Put energy into radical compliance

 Instead, we can think of our resolutions more narrowly, as committing to comply with a very specific action. If we want our wishes to come true, our only hope for success is to look instead at the process that could lead us to our wished-for outcome. Once we’re looking at the process, we can narrow our sights even more on specific actions. Once we’re looking at actions, we can identify one or two that are impactful, measurable and achievable.

Now we’re in the smart resolution business. “My resolution is to lose weight” would look something more like “I decide firmly that this month I will have after-dinner snacks only on weekends.” If the goal is small and simple, you can put your real energy into radical compliance. You can decide so hard.

Realistic resolutions for more engaging content

So let’s suppose you really would like to move the needle in the engagement with your content. What actions can bring you closer to that wished-for outcome?
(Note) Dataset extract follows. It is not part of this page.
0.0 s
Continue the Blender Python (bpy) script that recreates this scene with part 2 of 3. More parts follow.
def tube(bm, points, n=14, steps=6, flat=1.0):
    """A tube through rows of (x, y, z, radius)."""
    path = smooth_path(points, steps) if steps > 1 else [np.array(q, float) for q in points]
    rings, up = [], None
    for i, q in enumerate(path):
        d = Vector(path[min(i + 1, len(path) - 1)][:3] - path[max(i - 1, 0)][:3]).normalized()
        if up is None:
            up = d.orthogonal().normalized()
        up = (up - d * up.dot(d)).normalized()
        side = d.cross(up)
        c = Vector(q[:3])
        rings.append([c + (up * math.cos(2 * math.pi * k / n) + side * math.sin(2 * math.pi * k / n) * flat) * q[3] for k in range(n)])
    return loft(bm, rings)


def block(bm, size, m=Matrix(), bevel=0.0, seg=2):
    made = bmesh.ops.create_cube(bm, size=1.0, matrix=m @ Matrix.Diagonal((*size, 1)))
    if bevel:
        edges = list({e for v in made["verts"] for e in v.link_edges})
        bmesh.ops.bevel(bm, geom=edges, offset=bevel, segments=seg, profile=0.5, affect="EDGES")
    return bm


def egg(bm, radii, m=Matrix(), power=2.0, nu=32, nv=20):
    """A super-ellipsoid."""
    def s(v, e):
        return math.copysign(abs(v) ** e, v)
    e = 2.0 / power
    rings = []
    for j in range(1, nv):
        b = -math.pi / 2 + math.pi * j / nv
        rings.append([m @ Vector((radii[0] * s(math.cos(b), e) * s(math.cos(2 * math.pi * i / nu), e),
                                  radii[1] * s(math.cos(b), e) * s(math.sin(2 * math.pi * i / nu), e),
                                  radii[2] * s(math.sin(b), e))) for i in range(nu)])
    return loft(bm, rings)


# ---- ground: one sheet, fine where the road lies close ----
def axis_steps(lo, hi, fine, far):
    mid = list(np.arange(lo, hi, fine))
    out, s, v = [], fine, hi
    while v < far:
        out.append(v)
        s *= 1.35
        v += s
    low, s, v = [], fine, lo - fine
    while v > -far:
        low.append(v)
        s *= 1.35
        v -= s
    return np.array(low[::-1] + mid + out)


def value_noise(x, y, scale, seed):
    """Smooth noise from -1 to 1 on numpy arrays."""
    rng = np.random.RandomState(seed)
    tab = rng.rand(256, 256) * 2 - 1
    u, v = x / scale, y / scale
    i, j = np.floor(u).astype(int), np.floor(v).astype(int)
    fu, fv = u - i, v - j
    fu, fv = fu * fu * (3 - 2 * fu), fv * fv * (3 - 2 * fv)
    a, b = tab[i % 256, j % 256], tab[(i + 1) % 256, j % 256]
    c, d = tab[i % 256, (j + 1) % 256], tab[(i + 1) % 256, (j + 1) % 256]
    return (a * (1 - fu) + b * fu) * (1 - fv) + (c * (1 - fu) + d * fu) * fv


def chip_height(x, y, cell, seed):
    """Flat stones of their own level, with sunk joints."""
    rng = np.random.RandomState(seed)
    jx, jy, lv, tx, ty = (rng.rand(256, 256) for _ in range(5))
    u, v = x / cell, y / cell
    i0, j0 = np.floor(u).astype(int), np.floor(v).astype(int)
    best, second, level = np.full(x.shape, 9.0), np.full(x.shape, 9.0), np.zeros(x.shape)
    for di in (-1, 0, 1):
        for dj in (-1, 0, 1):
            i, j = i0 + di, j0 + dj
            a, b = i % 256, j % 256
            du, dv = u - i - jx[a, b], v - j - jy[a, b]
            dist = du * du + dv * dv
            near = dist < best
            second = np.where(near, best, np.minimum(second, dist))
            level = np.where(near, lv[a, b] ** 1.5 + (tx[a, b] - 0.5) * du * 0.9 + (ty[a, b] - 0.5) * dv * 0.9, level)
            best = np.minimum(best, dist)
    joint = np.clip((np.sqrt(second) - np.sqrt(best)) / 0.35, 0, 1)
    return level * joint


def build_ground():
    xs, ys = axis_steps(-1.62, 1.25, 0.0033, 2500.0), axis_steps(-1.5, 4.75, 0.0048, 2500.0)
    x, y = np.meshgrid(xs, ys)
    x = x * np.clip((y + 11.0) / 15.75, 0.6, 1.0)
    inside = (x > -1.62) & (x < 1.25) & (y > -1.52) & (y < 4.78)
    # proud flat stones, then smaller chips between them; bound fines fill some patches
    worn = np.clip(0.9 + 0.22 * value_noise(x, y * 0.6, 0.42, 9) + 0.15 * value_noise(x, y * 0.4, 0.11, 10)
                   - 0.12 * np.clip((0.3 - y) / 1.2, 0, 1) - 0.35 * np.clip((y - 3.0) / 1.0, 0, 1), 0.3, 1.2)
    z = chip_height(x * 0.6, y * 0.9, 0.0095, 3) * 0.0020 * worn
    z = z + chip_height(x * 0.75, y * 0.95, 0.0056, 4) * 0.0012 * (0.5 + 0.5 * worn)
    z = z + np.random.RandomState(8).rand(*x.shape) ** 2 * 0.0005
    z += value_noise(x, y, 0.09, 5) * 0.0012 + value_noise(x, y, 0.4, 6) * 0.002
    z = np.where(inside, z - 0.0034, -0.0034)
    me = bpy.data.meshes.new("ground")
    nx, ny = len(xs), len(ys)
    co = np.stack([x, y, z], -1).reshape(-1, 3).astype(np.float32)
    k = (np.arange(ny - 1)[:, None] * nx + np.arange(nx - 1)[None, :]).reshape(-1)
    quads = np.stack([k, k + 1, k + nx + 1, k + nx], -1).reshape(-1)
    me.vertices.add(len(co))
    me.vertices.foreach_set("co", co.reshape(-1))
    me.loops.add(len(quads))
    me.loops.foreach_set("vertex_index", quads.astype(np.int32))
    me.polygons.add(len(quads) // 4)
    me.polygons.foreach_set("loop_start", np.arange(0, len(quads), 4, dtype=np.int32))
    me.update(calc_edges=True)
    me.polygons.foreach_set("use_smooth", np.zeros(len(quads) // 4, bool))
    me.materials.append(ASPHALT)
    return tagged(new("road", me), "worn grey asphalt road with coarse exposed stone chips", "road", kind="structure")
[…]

  1. Define the wished-for outcome narrowly. For instance, specify what “engagement” means to you, and pick something measurable. There’s your real wish – “Have 10% more/better [shares] [comments] [web traffic] [newsletter subscriptions] [referrals].”
  1. Look at the mechanisms that create such an outcome. We know a few things about what makes content engaging. It’s on a topic that your audience cares about. It offers new information or insightful opinions. It uses visuals. It deploys storytelling. It has a compelling title. It’s super-scannable, with frequent headers and takeaway callouts. It varies paragraph and sentence length. It’s written by conversational humans instead of jargon-machines.
  1. Pick one or two SMALL and SPECIFIC actions in that process. Say you want to improve the titles of your content this year. At the start or end of your content-making process, you can brainstorm 50 titles. You can use a title optimizing tool. You can assign a title approval czar in the editorial stage. You can publish A/B versions of the same piece with different titles.
  1. BONUS: Consider shortening your resolution timeline to a quarter. A year is an awfully long time for us feedback-seeking animals. Why can’t the goal evolve over the year, with a renewed target each quarter and the chance to build on your progress? You can start by putting quarterly resolution dates on your calendar right now.
  1. Enjoy your entry to the 8-percent-club. Track your successes so you can pile them into next year’s After-Action Report.

May your resolutions be un-doomed and your year a prosperous and healthy one!